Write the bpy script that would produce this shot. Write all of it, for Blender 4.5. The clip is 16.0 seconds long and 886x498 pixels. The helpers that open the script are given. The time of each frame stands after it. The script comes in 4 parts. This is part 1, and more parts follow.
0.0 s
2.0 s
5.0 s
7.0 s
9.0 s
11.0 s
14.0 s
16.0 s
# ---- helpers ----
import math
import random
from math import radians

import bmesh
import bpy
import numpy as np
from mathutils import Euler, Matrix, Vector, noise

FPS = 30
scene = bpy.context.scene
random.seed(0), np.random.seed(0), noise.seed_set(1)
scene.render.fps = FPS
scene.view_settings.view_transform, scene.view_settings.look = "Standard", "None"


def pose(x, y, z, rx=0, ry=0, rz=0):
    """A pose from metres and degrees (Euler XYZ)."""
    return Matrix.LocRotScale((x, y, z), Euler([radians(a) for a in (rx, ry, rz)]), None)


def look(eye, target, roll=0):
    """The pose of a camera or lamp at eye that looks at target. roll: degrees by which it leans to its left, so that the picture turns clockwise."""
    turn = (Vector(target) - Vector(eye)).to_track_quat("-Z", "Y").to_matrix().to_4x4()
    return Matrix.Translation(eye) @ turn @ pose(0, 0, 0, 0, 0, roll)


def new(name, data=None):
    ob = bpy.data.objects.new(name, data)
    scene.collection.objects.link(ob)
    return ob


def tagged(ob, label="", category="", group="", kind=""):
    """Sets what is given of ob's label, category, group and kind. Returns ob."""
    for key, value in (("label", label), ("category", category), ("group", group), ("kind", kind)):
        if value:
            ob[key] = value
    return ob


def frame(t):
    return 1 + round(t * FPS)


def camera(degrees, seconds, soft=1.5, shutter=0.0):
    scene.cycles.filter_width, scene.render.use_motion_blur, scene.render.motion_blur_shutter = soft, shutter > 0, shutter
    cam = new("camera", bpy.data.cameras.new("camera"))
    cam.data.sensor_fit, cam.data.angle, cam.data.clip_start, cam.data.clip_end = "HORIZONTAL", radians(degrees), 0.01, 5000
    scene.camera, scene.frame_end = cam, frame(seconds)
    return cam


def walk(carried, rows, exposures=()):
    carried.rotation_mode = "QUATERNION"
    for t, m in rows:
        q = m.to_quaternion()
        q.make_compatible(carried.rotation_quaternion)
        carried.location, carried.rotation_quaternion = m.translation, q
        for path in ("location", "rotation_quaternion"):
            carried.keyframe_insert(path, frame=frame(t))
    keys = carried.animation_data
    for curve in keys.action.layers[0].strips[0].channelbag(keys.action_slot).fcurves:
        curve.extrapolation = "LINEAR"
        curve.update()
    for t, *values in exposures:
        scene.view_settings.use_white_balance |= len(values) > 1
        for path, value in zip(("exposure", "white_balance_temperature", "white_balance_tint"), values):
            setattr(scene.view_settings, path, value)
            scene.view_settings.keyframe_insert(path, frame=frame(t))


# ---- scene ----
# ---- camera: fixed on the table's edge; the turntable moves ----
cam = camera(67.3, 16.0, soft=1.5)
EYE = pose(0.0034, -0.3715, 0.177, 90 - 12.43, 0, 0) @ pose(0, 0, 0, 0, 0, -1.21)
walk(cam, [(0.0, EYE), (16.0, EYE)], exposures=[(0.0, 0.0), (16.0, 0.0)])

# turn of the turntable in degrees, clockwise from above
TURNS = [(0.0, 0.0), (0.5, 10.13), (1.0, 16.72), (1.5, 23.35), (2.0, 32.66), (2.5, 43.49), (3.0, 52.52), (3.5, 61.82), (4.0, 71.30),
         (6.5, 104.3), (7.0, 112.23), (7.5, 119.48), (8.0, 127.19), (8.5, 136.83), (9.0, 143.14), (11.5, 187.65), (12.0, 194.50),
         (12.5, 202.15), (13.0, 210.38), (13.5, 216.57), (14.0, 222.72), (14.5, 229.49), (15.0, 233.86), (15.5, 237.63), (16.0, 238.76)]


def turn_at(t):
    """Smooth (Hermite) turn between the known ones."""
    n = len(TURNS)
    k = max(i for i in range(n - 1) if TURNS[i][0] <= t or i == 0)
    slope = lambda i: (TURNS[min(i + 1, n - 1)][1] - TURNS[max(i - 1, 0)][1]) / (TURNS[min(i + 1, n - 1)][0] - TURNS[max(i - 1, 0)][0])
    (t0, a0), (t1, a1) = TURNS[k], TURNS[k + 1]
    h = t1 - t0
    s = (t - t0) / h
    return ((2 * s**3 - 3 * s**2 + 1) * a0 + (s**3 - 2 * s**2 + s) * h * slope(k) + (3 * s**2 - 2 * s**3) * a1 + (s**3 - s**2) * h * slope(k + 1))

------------

→ **Direction**: Only the lines from the one containing "carried.keyframe_insert(path, frame=frame(t))" through the one containing "scene.view_settings.keyframe_insert(path, frame=frame(t))" are to be extracted, exactly as they appear, with both ends included.

→ **Result of the exercise**:
            carried.keyframe_insert(path, frame=frame(t))
    keys = carried.animation_data
    for curve in keys.action.layers[0].strips[0].channelbag(keys.action_slot).fcurves:
        curve.extrapolation = "LINEAR"
        curve.update()
    for t, *values in exposures:
        scene.view_settings.use_white_balance |= len(values) > 1
        for path, value in zip(("exposure", "white_balance_temperature", "white_balance_tint"), values):
            setattr(scene.view_settings, path, value)
            scene.view_settings.keyframe_insert(path, frame=frame(t))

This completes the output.